Meyer credited interim head coach Luke Fickell and his staff with keeping the infrastructure in place at Ohio State so that he did not have make complete overhauls of a broken system when he agreed to take the job.

“We are jumping in knee deep in (recruiting),” Meyer said.

“The good thing is there was a solid class here. We’ve been able to have great communication with those guys. The reception has been very good. That’s a tribute to Coach Fickell and those guys and what they did and a tribute to this great institution and what it stands for.”

Meyer grew up in Ashtabula, and although he played defensive back at the University of Cincinnati, he already knew Ohio State was the place he wanted to be when he started his coaching career back in the mid 1980s.

“In 1986, I had graduated from Cincinnati. I could be a GA at Cincinnati or I could come here,” Meyer said Monday morning.

“I came here because I was a fan. Tom Lichtenberg was the guy who brought me up for the interview and there were some great guys here.”

The one guy who immediately made an impact on Meyer’s life, and his career, was then-head coach Earle Bruce, who had taken over the Ohio State football program after Woody Hayes was fired for striking Charlie Bauman in the 1978 Gator Bowl.

“My relationship with Coach, I’m not embarrassed to say it – other than my dad, that’s it,” said Meyer, whose father recently passed away.

“He’s a man’s man. He’s what football is. He’s what Ohio State football is.”

Meyer only spent two seasons in Columbus working with the tight ends and wide receivers before Bruce was fired after nine seasons as the head coach. The two would be reunited at Colorado State in 1992, when Bruce hired Meyer to coach his wide receivers, and those experiences have helped to shape the man, and the coach, he is today.

“When Coach Bruce walked through the door, I couldn’t believe I was sitting in the same room with him,” Meyer recalled about his first job as a graduate assistant at Ohio State.

“The amount of football integrity … not cheating, do it the right way, recruit hard, coach hard. Coach Bruce’s coaching tree, there is one common denominator – they do it right, they work extremely hard and they treat their players like they’re their kids. That’s what I learned from him.”

Meyer was in a very casual mood Monday, joking with reporters about Kirk Herbstreit and all of the homes he supposedly purchased in Upper Arlington during his year away from football. He did get emotional at one point, however, when he was asked about the passing of Earle’s wife Jean.

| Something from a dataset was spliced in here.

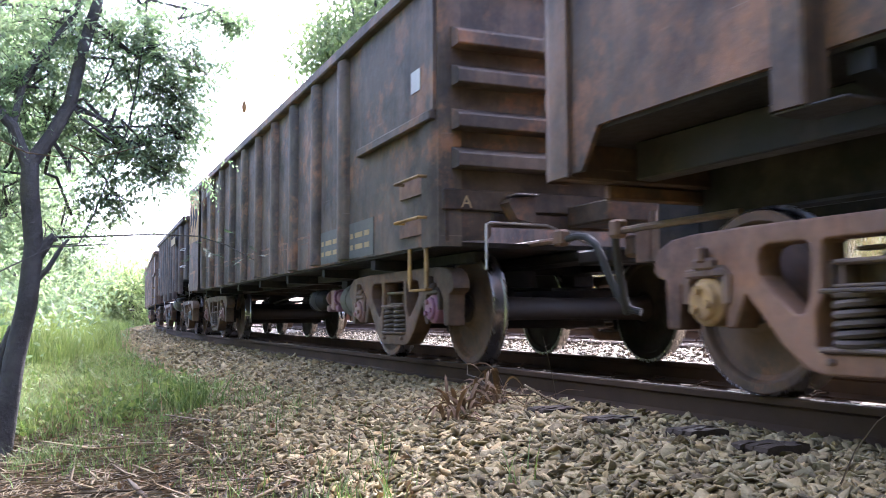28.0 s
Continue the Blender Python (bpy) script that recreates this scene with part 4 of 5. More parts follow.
box_wagon(105.16, RUSTY, LBL % "rusty orange-patched", front_panel=ORANGE, end_mat=RUSTY, mark="B", f=(PATCHED, (DUSTY, DUSTY)), r=(YELLOWED, (RED, PINK)), tank_at=3.12, mark_e=True)
high_wagon(115.45, 10.04, BROWN, "long brown high-sided wagon with wide-set stakes", 12.95, f=(DUSTY, (DUSTY, OCHRE)), r=(ORANGE, (OCHRE, OCHRE)))
fluted_wagon(130.05, 8.97, 11.78, 3.14, GREYBROWN, "long fluted gondola wagon with yellow emblem and grips", f=(DUSTY, (MAGENTA, PINK)), r=(DUSTY, (PINK, PINK)))
short_wagon(143.22, 5.2, DARKBROWN, "short low wagon with uneven round stakes", f=(DUSTY, (BLUEGREY, DUSTY)), r=(DUSTY, (BLUEGREY, DUSTY)))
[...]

“That’s tough. I will have dinner tonight with Coach,” Meyer said in a somber tone.

“There are some coaches’ wives who are good at a fundraiser or whatever. To this day, Shelley and Jean were close. Jean and her hit it off. She genuinely cared about the coaches’ wives and their kids. How did Shelley grow up in the profession? Jean Bruce. Jean was always there. I talked to Coach. He’s pretty torn up.”

Meyer said he plans to move his wife, Shelley, and son to Columbus in the early spring, once they have a chance to find a place in Ohio. Right now they are in Gainesville, but don’t expect to catch Meyer in Jacksonville around New Year’s Day for Ohio State’s Gator Bowl matchup with Florida.

“I might not even watch it,” he said.

“I may just lay low. I love both places, obviously, and I have a lot invested in both places. I have a lot of respect for both places.”

To those of us there, it sounded like he really meant it.